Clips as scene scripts
###

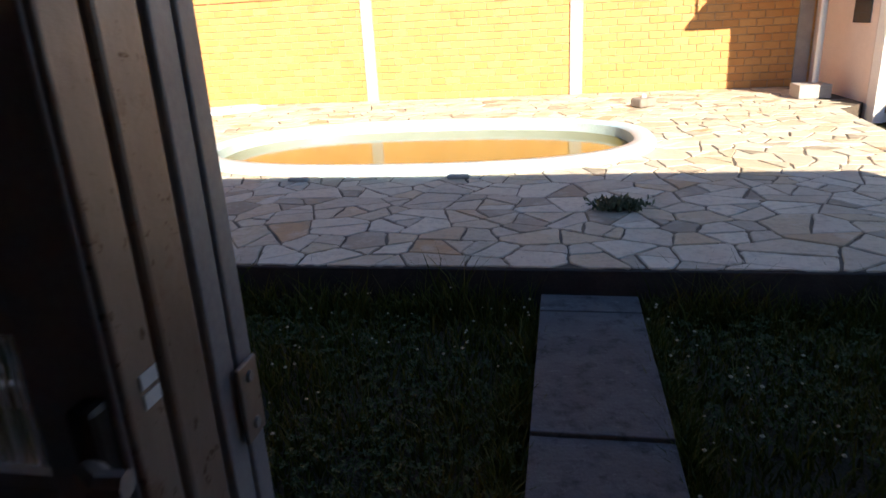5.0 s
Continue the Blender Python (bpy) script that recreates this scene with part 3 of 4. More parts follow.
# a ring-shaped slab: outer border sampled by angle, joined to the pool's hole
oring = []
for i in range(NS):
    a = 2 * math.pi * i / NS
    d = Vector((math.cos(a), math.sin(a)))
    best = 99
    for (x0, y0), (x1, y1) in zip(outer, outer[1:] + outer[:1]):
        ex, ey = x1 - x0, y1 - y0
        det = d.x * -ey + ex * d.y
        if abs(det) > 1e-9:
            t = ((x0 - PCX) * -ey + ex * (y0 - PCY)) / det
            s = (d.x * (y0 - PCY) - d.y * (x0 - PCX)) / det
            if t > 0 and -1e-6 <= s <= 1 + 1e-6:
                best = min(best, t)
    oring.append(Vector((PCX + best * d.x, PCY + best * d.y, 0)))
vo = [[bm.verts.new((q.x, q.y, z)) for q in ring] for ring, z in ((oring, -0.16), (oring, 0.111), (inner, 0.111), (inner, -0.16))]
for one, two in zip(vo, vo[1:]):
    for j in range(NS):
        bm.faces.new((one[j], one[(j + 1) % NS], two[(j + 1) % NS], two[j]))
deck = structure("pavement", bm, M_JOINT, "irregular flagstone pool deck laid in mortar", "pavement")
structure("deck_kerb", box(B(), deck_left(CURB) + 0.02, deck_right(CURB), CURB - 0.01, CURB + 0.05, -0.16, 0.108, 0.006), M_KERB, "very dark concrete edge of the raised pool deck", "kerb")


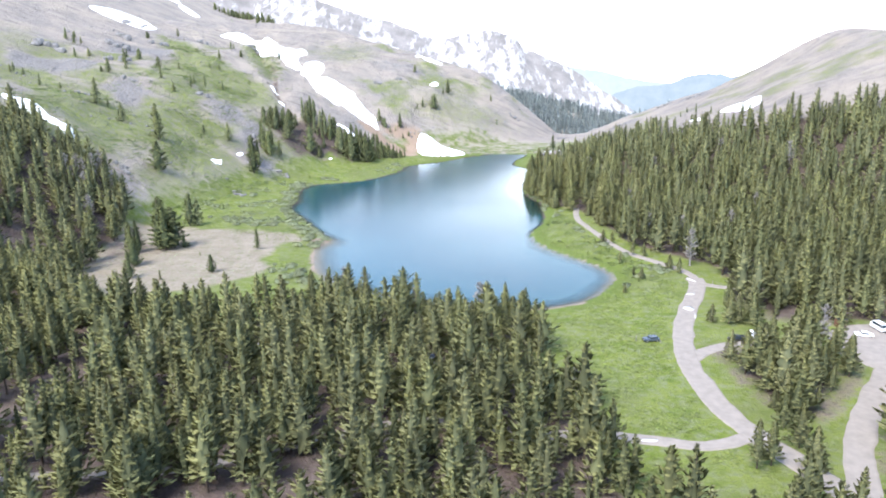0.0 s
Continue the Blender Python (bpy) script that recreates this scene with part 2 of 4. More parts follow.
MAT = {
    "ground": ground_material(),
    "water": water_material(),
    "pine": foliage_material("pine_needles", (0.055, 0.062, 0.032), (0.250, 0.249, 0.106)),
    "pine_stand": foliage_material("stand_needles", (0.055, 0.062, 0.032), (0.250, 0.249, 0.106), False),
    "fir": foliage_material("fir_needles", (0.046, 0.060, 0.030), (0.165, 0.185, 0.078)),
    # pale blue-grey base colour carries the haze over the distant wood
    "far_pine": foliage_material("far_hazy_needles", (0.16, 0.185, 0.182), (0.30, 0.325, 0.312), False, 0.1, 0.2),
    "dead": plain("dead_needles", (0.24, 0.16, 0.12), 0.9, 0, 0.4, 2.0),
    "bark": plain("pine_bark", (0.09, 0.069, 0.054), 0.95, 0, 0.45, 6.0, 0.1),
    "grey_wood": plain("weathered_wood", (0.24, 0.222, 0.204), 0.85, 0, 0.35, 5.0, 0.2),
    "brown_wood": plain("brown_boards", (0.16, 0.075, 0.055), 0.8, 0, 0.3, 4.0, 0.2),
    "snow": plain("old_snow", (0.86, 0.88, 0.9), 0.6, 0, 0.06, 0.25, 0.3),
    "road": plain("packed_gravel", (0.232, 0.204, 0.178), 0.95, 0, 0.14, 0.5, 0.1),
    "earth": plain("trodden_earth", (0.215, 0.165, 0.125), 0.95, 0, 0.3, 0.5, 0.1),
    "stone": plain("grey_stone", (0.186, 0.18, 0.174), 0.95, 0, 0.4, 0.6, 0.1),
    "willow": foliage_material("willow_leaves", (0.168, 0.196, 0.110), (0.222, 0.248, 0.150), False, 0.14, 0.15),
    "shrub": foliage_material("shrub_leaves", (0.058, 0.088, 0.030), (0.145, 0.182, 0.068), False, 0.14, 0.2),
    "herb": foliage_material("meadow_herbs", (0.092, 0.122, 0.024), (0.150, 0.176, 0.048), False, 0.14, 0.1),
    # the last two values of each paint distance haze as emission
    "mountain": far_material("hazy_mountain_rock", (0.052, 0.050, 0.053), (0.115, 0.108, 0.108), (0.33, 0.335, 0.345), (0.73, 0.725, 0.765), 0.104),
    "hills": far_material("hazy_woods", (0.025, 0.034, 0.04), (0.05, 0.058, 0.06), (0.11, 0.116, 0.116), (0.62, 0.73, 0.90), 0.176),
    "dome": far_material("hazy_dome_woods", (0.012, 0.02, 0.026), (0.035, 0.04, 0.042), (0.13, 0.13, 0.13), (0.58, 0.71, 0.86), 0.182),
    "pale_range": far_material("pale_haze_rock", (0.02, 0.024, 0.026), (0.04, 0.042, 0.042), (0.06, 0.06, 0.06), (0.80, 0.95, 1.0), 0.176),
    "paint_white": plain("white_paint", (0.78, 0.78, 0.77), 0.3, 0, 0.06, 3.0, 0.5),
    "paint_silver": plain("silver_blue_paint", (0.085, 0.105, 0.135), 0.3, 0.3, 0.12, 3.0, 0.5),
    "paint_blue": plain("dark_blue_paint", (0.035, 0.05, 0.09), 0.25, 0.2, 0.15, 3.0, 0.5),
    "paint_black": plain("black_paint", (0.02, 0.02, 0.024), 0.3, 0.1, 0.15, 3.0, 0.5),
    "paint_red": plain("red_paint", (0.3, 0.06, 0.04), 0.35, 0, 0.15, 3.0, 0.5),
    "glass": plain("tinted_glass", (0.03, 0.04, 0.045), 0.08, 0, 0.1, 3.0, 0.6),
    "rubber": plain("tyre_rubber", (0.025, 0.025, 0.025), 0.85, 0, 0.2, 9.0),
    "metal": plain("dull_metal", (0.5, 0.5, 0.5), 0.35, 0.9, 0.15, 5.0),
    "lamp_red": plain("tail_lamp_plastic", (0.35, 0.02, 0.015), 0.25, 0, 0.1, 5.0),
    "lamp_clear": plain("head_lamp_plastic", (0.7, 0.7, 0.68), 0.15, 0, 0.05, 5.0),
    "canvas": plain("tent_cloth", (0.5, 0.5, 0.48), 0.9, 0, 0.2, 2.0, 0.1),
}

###

Give back the entries verbatim. Do not include any picture.

5.0 s
Continue the Blender Python (bpy) script that recreates this scene with part 3 of 4. More parts follow.
# a ring-shaped slab: outer border sampled by angle, joined to the pool's hole
oring = []
for i in range(NS):
    a = 2 * math.pi * i / NS
    d = Vector((math.cos(a), math.sin(a)))
    best = 99
    for (x0, y0), (x1, y1) in zip(outer, outer[1:] + outer[:1]):
        ex, ey = x1 - x0, y1 - y0
        det = d.x * -ey + ex * d.y
        if abs(det) > 1e-9:
            t = ((x0 - PCX) * -ey + ex * (y0 - PCY)) / det
            s = (d.x * (y0 - PCY) - d.y * (x0 - PCX)) / det
            if t > 0 and -1e-6 <= s <= 1 + 1e-6:
                best = min(best, t)
    oring.append(Vector((PCX + best * d.x, PCY + best * d.y, 0)))
vo = [[bm.verts.new((q.x, q.y, z)) for q in ring] for ring, z in ((oring, -0.16), (oring, 0.111), (inner, 0.111), (inner, -0.16))]
for one, two in zip(vo, vo[1:]):
    for j in range(NS):
        bm.faces.new((one[j], one[(j + 1) % NS], two[(j + 1) % NS], two[j]))
deck = structure("pavement", bm, M_JOINT, "irregular flagstone pool deck laid in mortar", "pavement")
structure("deck_kerb", box(B(), deck_left(CURB) + 0.02, deck_right(CURB), CURB - 0.01, CURB + 0.05, -0.16, 0.108, 0.006), M_KERB, "very dark concrete edge of the raised pool deck", "kerb")


0.0 s
Continue the Blender Python (bpy) script that recreates this scene with part 2 of 4. More parts follow.
MAT = {
    "ground": ground_material(),
    "water": water_material(),
    "pine": foliage_material("pine_needles", (0.055, 0.062, 0.032), (0.250, 0.249, 0.106)),
    "pine_stand": foliage_material("stand_needles", (0.055, 0.062, 0.032), (0.250, 0.249, 0.106), False),
    "fir": foliage_material("fir_needles", (0.046, 0.060, 0.030), (0.165, 0.185, 0.078)),
    # pale blue-grey base colour carries the haze over the distant wood
    "far_pine": foliage_material("far_hazy_needles", (0.16, 0.185, 0.182), (0.30, 0.325, 0.312), False, 0.1, 0.2),
    "dead": plain("dead_needles", (0.24, 0.16, 0.12), 0.9, 0, 0.4, 2.0),
    "bark": plain("pine_bark", (0.09, 0.069, 0.054), 0.95, 0, 0.45, 6.0, 0.1),
    "grey_wood": plain("weathered_wood", (0.24, 0.222, 0.204), 0.85, 0, 0.35, 5.0, 0.2),
    "brown_wood": plain("brown_boards", (0.16, 0.075, 0.055), 0.8, 0, 0.3, 4.0, 0.2),
    "snow": plain("old_snow", (0.86, 0.88, 0.9), 0.6, 0, 0.06, 0.25, 0.3),
    "road": plain("packed_gravel", (0.232, 0.204, 0.178), 0.95, 0, 0.14, 0.5, 0.1),
    "earth": plain("trodden_earth", (0.215, 0.165, 0.125), 0.95, 0, 0.3, 0.5, 0.1),
    "stone": plain("grey_stone", (0.186, 0.18, 0.174), 0.95, 0, 0.4, 0.6, 0.1),
    "willow": foliage_material("willow_leaves", (0.168, 0.196, 0.110), (0.222, 0.248, 0.150), False, 0.14, 0.15),
    "shrub": foliage_material("shrub_leaves", (0.058, 0.088, 0.030), (0.145, 0.182, 0.068), False, 0.14, 0.2),
    "herb": foliage_material("meadow_herbs", (0.092, 0.122, 0.024), (0.150, 0.176, 0.048), False, 0.14, 0.1),
    # the last two values of each paint distance haze as emission
    "mountain": far_material("hazy_mountain_rock", (0.052, 0.050, 0.053), (0.115, 0.108, 0.108), (0.33, 0.335, 0.345), (0.73, 0.725, 0.765), 0.104),
    "hills": far_material("hazy_woods", (0.025, 0.034, 0.04), (0.05, 0.058, 0.06), (0.11, 0.116, 0.116), (0.62, 0.73, 0.90), 0.176),
    "dome": far_material("hazy_dome_woods", (0.012, 0.02, 0.026), (0.035, 0.04, 0.042), (0.13, 0.13, 0.13), (0.58, 0.71, 0.86), 0.182),
    "pale_range": far_material("pale_haze_rock", (0.02, 0.024, 0.026), (0.04, 0.042, 0.042), (0.06, 0.06, 0.06), (0.80, 0.95, 1.0), 0.176),
    "paint_white": plain("white_paint", (0.78, 0.78, 0.77), 0.3, 0, 0.06, 3.0, 0.5),
    "paint_silver": plain("silver_blue_paint", (0.085, 0.105, 0.135), 0.3, 0.3, 0.12, 3.0, 0.5),
    "paint_blue": plain("dark_blue_paint", (0.035, 0.05, 0.09), 0.25, 0.2, 0.15, 3.0, 0.5),
    "paint_black": plain("black_paint", (0.02, 0.02, 0.024), 0.3, 0.1, 0.15, 3.0, 0.5),
    "paint_red": plain("red_paint", (0.3, 0.06, 0.04), 0.35, 0, 0.15, 3.0, 0.5),
    "glass": plain("tinted_glass", (0.03, 0.04, 0.045), 0.08, 0, 0.1, 3.0, 0.6),
    "rubber": plain("tyre_rubber", (0.025, 0.025, 0.025), 0.85, 0, 0.2, 9.0),
    "metal": plain("dull_metal", (0.5, 0.5, 0.5), 0.35, 0.9, 0.15, 5.0),
    "lamp_red": plain("tail_lamp_plastic", (0.35, 0.02, 0.015), 0.25, 0, 0.1, 5.0),
    "lamp_clear": plain("head_lamp_plastic", (0.7, 0.7, 0.68), 0.15, 0, 0.05, 5.0),
    "canvas": plain("tent_cloth", (0.5, 0.5, 0.48), 0.9, 0, 0.2, 2.0, 0.1),
}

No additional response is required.